Monday, May 29, 2006

Legal System Musing

I went to court with my son this week. He was caught in a sting at his job for selling alcohol to an under aged decoy. Naturally they had to fire him and end his six-month career as a convenience store clerk. (This could lead me into a long diatribe about the law-maker's fixation on alcohol and tobacco as the twin peaks of evil in our society but that is not where I am headed today). The court scheduled his arraignment this week and my son, in his ignorance, asked his dad for advice.

I gave him suggestions based on my understanding of court processes. Dress up, admit that you did incorrectly read the ID and that you did sell alcohol to a minor, be contrite and respectful to the judge. I was hoping that for a first offence, there might be a waived or reduced fine and a stern warning about another offence. This was based upon an understanding that the job of a judge was to make a judgment. Silly me. My understanding of the court system is based on an old vision of the courts that possibly never existed.

We get to the court, pass the metal detector and take our place in the chamber. Looking around I see two other well-dressed young men sitting with a parent. The remaining people are dressed like they just rushed in from digging a cesspool. Well, I think, so much the better for my son.

Then the judge appears. He just sidles in and sits. No "ll Rise". No robe. No ceremony. I don't think we would have noticed if he didn't start talking. He begins to tell us why we are here. What to expect and what not to expect.

“You see”, he explains, -and I am paraphrasing here-"You have two choices. You can plead guilty or not-guilty. No contest has the same result as pleading guilty." Of course he is a lawyer, so it took him much longer to say. He went on for a long time about other issues related to sentences essentially saying that he might offer something special and if he did you would have to take it now. And that if you choose 'not guilty' you had better get yourself a lawyer.

Well, my son had decided that he was guilty and unless there were mitigating circumstances regarding the 'sting''there was no way he could argue not guilty. So no problem, we sit and wait for our turn.

The first person called been arraigned for the same offence as my son (or almost, she had sold tobacco to a minor but apparently that is just as evil as alcohol). She pled guilty. The judge asked it she really meant it. She repeated that she really really meant it so he sentenced her to a fine of $724 and two year's probation during which time if she broke any other laws something bad would happen.

Well, we picked up our jaws from the floor and discussed the $724 fine. How was he going to pay it now that he has lost his job. We almost missed the judge offering payment options to the woman. It seems that he would give her payments of $50 per month until it is paid. She took his offer and the clerk called the next miscreant.

She was a nicely dressed woman appearing for DUI. Same script, only her fine was $1,000. Then my son was called. Same script again. Same fine as the first woman. We picked up the paper work, left the court house and drove home.
The whole process leaves me with several thoughts, not one of which is favorable to the justice system.
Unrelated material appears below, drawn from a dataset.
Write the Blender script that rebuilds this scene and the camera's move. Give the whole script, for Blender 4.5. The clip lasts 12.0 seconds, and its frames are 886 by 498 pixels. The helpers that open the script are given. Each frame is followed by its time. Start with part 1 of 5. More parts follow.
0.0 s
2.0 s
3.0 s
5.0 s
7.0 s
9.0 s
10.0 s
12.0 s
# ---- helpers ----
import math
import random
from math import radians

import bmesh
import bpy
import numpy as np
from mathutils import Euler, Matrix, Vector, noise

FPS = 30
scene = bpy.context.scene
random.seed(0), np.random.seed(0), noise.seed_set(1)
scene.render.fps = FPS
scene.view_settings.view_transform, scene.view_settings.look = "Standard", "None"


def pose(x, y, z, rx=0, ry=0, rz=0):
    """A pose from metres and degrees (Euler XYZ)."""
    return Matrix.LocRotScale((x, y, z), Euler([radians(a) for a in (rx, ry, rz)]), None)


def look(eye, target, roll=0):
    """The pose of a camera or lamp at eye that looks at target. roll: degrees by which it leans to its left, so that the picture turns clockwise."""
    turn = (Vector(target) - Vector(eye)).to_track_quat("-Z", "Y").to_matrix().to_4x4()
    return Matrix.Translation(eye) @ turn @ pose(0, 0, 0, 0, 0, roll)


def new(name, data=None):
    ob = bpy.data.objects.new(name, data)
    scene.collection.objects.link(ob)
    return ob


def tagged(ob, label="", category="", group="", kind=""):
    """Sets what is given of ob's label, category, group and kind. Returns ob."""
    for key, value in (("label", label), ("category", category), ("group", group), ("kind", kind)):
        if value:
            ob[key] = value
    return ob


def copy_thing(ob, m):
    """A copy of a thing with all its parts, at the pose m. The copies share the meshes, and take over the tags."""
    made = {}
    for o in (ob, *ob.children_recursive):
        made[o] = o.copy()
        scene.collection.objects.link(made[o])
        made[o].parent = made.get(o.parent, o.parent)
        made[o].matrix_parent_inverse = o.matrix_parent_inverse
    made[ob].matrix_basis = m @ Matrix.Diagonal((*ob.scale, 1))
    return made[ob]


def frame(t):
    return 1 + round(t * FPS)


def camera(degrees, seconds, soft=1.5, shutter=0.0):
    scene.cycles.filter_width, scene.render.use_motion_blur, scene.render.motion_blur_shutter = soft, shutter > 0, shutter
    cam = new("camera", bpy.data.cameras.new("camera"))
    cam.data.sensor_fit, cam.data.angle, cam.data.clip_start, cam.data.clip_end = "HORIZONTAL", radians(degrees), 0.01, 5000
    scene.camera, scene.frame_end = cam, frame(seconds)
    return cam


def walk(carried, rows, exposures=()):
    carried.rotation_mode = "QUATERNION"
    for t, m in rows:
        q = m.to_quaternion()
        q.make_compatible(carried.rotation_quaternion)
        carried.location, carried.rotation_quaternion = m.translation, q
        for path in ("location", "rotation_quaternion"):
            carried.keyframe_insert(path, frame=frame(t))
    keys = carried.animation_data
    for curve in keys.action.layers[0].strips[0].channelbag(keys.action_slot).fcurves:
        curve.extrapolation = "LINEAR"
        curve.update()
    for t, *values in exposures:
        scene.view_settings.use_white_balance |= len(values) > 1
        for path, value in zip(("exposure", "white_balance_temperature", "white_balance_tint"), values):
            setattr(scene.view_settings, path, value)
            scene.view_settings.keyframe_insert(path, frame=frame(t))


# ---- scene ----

First, what was the point of the judge? There was no 'judging' going on in that courtroom. Everything was black and white, yes and no. There was no reason for the judge to be present, particularly since his salary and office expenses were probably costing $150/hour or more. There was no justification for a person of any sort. The process could have been handled by a computer program or even a dumb form. There was no reason to even go to the court house.

Second, if you insist on making people appear in a courtroom, then give it some posture. Dress the judge in a robe. Have all rise when he enters the court and treat the court process as something important rather than a borinh administrative excercise

Third, what is really important here? Do we want people to respect the law and the legal processes? Or is this just another excuse to pad government revenue? What is happening to our legal system? The only experience most people I know have with the legal system is to extort money. The only time you see a cop is when he is ticketing you for a seat belt violation or other trivial nanny state offense. And when you go to court, it is just to grind you through the process and take money. It won't be long before normal citizens start resenting the money spent on law enforcement because you can't find a policeman when you actually have a crime but you know he is right there hiding behind a tree when you forget your seatbelt.